本書の著者は、日経出身のジャーナリスト 大西康之氏。
読み終わって 著者紹介を見たら、過去に読んだことのある「稲盛和夫 最後の闘い」の著者でもあった。
そして、450ページ以上にもわたる分厚い本書の内容が具体的で、幅広くそして深い、、大西氏の取材力に敬服する。
第二電電創業前、稲盛氏とも関わりが。。
江副氏が数々の事業を展開していく中で、電電公社民営分社化の対抗馬として名乗りを上げた「第二電電」の創業にも絡んでいた。
第二電電と言えば、私が師と仰ぐ稲盛和夫氏が、ソニーの盛田昭夫氏などとともに創業したことは、稲盛氏の講話などで何度も聞いていたが、創業前の構想段階に江副氏も加わっていたことは、本書で初めて知った。
そして いざ起業する段になって稲盛氏が「江副くんは、まだ早いんと違うか」と言って、難色を示したという。
結局、江副氏(リクルート)は、大株主ではなく マイナーな出資に留まったという。
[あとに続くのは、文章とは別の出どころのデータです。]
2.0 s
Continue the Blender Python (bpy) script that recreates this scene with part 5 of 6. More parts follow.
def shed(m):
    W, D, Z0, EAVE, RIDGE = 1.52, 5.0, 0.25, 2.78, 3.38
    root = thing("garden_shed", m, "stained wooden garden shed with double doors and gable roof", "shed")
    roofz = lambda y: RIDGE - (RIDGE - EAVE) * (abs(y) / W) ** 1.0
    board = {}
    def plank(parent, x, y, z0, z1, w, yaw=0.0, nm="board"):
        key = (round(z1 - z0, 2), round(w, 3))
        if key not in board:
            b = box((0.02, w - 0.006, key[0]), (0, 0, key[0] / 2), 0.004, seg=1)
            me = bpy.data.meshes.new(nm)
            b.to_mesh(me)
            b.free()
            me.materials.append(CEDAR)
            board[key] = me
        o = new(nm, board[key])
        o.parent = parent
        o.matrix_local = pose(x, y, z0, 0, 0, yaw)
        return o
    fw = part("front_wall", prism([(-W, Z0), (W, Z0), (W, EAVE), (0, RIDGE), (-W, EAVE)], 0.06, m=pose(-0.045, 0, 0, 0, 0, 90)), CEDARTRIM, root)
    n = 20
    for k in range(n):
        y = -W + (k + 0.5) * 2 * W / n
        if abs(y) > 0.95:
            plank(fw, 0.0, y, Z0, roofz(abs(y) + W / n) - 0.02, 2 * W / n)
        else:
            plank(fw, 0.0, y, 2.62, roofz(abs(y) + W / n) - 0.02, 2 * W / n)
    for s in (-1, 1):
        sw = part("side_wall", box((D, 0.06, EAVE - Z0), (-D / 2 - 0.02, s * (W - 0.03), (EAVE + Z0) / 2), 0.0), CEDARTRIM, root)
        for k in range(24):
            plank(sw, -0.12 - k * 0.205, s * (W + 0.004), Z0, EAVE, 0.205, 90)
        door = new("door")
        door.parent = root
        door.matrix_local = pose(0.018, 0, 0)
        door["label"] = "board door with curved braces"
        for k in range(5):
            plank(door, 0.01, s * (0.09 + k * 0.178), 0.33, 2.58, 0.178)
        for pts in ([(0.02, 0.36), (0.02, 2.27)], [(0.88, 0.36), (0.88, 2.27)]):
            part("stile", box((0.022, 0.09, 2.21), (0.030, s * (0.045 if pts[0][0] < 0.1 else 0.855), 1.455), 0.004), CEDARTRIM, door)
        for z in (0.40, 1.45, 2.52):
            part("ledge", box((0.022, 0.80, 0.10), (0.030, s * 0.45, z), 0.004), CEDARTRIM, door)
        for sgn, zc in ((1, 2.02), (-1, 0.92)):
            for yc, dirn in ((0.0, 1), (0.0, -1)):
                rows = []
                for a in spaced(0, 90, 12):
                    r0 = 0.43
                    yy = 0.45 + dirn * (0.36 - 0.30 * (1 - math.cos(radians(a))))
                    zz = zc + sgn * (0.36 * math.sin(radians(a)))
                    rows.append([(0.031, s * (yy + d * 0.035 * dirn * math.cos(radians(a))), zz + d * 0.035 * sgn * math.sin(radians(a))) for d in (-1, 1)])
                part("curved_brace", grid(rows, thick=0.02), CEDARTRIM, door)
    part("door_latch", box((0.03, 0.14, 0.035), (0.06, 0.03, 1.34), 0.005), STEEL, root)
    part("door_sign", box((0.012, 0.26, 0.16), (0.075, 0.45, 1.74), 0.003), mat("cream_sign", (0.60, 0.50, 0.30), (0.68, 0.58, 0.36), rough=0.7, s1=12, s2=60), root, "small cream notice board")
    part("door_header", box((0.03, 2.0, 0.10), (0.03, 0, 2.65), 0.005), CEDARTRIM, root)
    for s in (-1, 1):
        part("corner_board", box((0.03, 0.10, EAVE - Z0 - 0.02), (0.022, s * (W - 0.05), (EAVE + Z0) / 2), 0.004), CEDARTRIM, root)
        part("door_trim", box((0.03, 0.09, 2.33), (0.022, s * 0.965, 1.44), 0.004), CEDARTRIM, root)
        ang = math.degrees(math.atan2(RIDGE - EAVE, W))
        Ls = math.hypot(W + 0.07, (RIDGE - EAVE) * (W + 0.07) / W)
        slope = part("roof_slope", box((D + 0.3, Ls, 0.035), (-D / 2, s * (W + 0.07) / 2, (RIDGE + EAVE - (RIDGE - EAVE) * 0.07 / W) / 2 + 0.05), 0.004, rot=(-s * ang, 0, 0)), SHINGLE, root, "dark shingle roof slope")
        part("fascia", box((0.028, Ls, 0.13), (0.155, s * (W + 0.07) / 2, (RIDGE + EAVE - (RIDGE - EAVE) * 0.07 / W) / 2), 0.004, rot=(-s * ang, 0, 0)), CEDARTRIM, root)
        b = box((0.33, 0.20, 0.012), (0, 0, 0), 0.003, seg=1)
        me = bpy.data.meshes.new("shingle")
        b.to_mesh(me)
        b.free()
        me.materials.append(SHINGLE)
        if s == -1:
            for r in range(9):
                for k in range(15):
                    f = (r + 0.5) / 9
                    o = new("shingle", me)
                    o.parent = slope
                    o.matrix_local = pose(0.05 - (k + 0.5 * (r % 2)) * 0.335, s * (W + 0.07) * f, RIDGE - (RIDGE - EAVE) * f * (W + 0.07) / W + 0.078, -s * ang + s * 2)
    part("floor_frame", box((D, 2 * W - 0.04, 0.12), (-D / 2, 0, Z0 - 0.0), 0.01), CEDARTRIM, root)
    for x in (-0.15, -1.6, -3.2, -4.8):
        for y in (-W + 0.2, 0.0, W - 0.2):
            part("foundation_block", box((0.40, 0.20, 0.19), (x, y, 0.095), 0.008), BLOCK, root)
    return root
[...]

。
「動機善なりや、私心なかりしか」
稲盛氏は、第二電電に乗り出す前、半年間にわたって毎日「動機善なりや、私心なかりしか」と自分に問うた。
そして「これは国民のために電話料金を安くする、その大義に一点の曇りもない。自分が目立とうとか儲けようとかいう私心も一切ない」と心に誓って 決断した。
日本航空の再生を見事にV字回復させたときも話されていたが、「動機が善で、世のため人のためにと起こした行動は、必ず成功するし、天をも味方してくれる」と。
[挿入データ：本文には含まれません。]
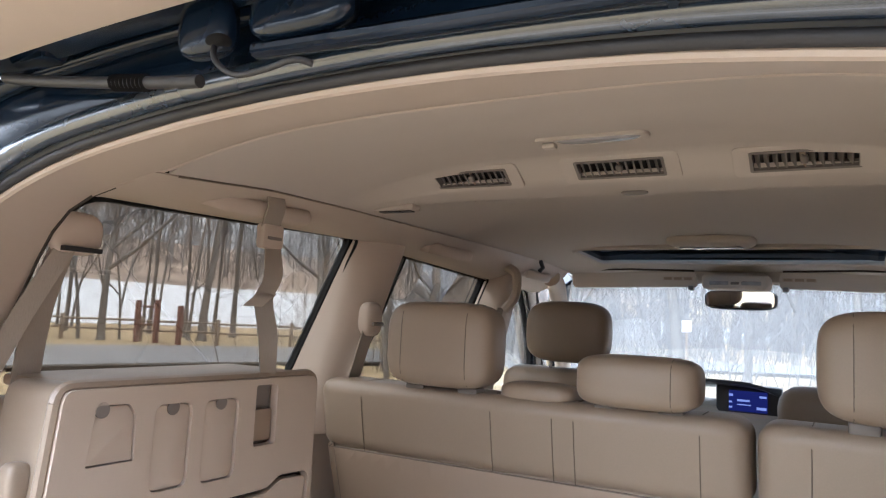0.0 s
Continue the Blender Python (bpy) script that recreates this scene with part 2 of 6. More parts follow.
# ---- shaping helpers ----
def finish(name, bm, mat, smooth=True):
    me = bpy.data.meshes.new(name)
    bmesh.ops.recalc_face_normals(bm, faces=bm.faces)
    if smooth:
        for f in bm.faces:
            f.smooth = True
        sharp = radians(38)
        for e in bm.edges:
            if len(e.link_faces) == 2 and e.calc_face_angle(0) > sharp:
                e.smooth = False
    bm.to_mesh(me)
    bm.free()
    me.materials.append(mat)
    return me


def part(name, bm, mat, parent=None, label="", smooth=True):
    ob = new(name, finish(name, bm, mat, smooth))
    ob.parent = parent
    if label:
        tagged(ob, label)
    return ob


def thing(name, label, category, group="", kind="", at=(0, 0, 0)):
    ob = new(name)
    ob.empty_display_size = 0.1
    ob.location = at
    return tagged(ob, label, category, group, kind)


def block(x0, x1, y0, y1, z0, z1, bevel=0.0, seg=2, bm=None):
    """A box between two corners, its edges rounded."""
    own = bm is None
    b = bmesh.new()
    bmesh.ops.create_cube(b, size=1.0)
    for v in b.verts:
        v.co = Vector(((x0 + x1) / 2 + v.co.x * (x1 - x0), (y0 + y1) / 2 + v.co.y * (y1 - y0), (z0 + z1) / 2 + v.co.z * (z1 - z0)))
    if bevel:
        bmesh.ops.bevel(b, geom=list(b.edges), offset=bevel, segments=seg, profile=0.5, affect="EDGES")
    if own:
        return b
    return merge(bm, b)


def merge(bm, other):
    me = bpy.data.meshes.new("t")
    other.to_mesh(me)
    other.free()
    bm.from_mesh(me)
    bpy.data.meshes.remove(me)
    return bm


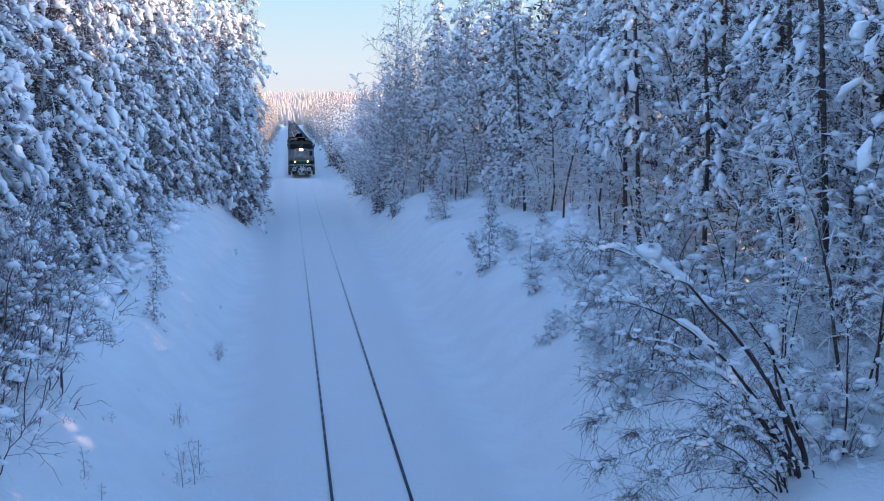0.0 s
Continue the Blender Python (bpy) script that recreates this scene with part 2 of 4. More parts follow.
def ground_z(x, y):
    x, y = np.asarray(x, dtype=float), np.asarray(y, dtype=float)
    ax = np.abs(x)
    deep = 1 - smooth_step(70, 94, y) * np.where(x < 0, 0.75, 0.72)
    foot = np.where(x < 0, 3.7, 3.9)
    bank = 2.05 * smooth_step(foot, foot + 3.4, ax) + np.where(x < 0, 0.7, 1.35) * smooth_step(6.5, 12, ax) + 1.2 * smooth_step(12, 60, ax)
    z = -0.035 - 0.30 * smooth_step(1.9, 3.4, ax) * (1 - smooth_step(3.6, 5.0, ax)) + bank * deep
    z = z + wavy(x, y, 0.5) * 0.14 * smooth_step(3.6, 7, ax) + wavy(x, y, 1.7) * 0.05 * smooth_step(3, 6, ax) + wavy(x, y, 0.9) * 0.012
    far = np.hypot(x * 0.6, y)
    return z + 34 * smooth_step(650, 1700, far) * (0.8 + 0.25 * wavy(x * 0.004, y * 0.004, 1)) * smooth_step(100, 500, y)


def spread(parts):
    out = []
    for lo, hi, n in parts:
        out += list(np.linspace(lo, hi, n, endpoint=False))
    return np.array(out + [parts[-1][1]])


gx = spread([(-3000, -300, 14), (-300, -40, 20), (-40, -14, 26), (-14, 14, 113), (14, 40, 26), (40, 300, 20), (300, 3000, 14)])
gy = spread([(-300, 0, 12), (0, 70, 176), (70, 140, 60), (140, 400, 52), (400, 1800, 40), (1800, 4800, 10)])
GX, GY = np.meshgrid(gx, gy)
GZ = ground_z(GX, GY)
idx = np.arange(GX.size).reshape(GX.shape)
quads = np.stack([idx[:-1, :-1], idx[:-1, 1:], idx[1:, 1:], idx[1:, :-1]], -1).reshape(-1, 4)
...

そんな稲盛氏からみたら、江副さんの野心は それと真逆に映ったのかも知れない。
その後 政財界を巻き込んだリクルート事件に発展したことを鑑みると、このときの稲盛氏の人を見る目は間違っていなかったのだろう。
孤独。。
本書のタイトルにもあるように「起業の天才」と言われ、「情報」の価値をいち早く見いだして巨大企業リクルートを作り上げた江副氏だったが、、どこかに「孤独」という文字が見え隠れする。
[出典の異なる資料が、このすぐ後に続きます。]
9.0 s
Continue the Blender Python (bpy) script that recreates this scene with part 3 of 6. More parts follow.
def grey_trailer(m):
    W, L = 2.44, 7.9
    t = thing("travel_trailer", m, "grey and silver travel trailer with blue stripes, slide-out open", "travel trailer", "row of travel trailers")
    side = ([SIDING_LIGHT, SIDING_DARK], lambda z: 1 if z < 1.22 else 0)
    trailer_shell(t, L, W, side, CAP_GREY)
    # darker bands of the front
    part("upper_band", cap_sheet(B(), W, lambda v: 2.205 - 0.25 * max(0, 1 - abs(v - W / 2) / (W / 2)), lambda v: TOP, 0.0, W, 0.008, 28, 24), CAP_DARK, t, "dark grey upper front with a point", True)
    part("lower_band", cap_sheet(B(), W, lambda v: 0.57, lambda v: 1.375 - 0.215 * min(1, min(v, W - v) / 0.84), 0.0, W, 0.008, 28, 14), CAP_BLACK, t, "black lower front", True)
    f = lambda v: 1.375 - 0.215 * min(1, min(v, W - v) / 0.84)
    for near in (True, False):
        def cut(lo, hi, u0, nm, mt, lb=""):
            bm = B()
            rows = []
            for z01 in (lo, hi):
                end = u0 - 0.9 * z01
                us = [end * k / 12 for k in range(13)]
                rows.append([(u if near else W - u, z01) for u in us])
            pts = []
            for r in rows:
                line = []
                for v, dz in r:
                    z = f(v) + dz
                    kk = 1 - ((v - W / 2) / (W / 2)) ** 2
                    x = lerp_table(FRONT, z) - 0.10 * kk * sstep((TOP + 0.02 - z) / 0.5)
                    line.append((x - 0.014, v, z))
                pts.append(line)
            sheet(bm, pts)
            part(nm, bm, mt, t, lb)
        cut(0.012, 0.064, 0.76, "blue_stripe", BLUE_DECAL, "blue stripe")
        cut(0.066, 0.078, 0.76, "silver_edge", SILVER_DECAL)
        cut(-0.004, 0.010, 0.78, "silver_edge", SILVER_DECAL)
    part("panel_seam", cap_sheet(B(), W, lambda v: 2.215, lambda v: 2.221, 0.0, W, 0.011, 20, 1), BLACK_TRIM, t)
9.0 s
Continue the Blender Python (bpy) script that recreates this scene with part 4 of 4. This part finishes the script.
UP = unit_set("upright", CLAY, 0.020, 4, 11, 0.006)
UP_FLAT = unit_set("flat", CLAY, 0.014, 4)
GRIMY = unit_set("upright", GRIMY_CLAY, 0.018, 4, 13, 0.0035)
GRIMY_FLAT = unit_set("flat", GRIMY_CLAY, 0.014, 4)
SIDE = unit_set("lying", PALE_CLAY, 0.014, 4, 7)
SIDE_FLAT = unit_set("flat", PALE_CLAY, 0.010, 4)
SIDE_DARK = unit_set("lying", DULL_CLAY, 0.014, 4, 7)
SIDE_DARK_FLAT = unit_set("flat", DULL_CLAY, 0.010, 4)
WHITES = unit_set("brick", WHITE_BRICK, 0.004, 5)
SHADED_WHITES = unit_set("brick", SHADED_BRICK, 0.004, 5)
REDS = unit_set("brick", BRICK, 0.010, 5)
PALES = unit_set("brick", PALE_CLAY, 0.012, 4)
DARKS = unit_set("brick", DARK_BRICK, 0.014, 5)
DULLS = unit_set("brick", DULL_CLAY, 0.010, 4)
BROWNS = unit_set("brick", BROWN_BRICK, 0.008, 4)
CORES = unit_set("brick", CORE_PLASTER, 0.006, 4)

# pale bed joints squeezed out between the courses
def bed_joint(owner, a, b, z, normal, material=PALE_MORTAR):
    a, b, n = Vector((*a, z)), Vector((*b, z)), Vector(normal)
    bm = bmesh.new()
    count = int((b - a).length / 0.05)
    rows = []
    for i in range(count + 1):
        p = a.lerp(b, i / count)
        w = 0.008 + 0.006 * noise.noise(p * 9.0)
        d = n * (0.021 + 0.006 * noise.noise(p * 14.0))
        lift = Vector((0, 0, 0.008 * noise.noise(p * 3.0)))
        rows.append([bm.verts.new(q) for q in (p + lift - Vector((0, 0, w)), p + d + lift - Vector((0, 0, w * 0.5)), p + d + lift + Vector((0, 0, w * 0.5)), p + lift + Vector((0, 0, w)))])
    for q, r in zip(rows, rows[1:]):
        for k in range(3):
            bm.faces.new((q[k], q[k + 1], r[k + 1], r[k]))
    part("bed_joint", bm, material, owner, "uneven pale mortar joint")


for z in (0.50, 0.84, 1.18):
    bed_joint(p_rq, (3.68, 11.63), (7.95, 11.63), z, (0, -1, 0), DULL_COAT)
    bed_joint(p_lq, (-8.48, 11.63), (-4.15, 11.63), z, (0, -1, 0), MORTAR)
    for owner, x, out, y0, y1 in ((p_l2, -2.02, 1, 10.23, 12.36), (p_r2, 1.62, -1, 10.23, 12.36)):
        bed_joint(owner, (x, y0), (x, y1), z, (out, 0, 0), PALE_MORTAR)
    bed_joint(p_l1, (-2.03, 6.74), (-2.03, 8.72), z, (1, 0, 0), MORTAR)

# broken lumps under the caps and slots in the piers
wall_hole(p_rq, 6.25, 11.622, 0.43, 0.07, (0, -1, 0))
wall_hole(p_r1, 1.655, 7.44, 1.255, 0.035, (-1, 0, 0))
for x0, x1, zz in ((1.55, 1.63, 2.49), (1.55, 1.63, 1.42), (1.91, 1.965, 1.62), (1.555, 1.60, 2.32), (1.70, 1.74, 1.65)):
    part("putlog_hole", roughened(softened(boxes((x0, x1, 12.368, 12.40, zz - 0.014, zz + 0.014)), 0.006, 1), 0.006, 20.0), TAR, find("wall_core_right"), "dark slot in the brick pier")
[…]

天才肌だっただけに、その裏では孤独だったのかも知れない。
リクルート事件で失脚し、数年前に亡くなったことは知っていたが、最後亡くなり方が なんとも悲哀を感じずにはいられない。
まぁ大西氏がそういうニュアンスの書き方をしているからかも知れないが、、時代を切り開き 突っ走ってきた人生の幕切れとしては あまりにも寂しい。
稲盛氏は「成功もまた試練」と言っているが、、「足るを知る」「謙虚」「利他」などの心があれば、もう少し違った人生になっていたかも知れない。
一度は読んだ大西氏著「稲盛和夫 最後の闘い」を、もう一度読み返してみようと思う。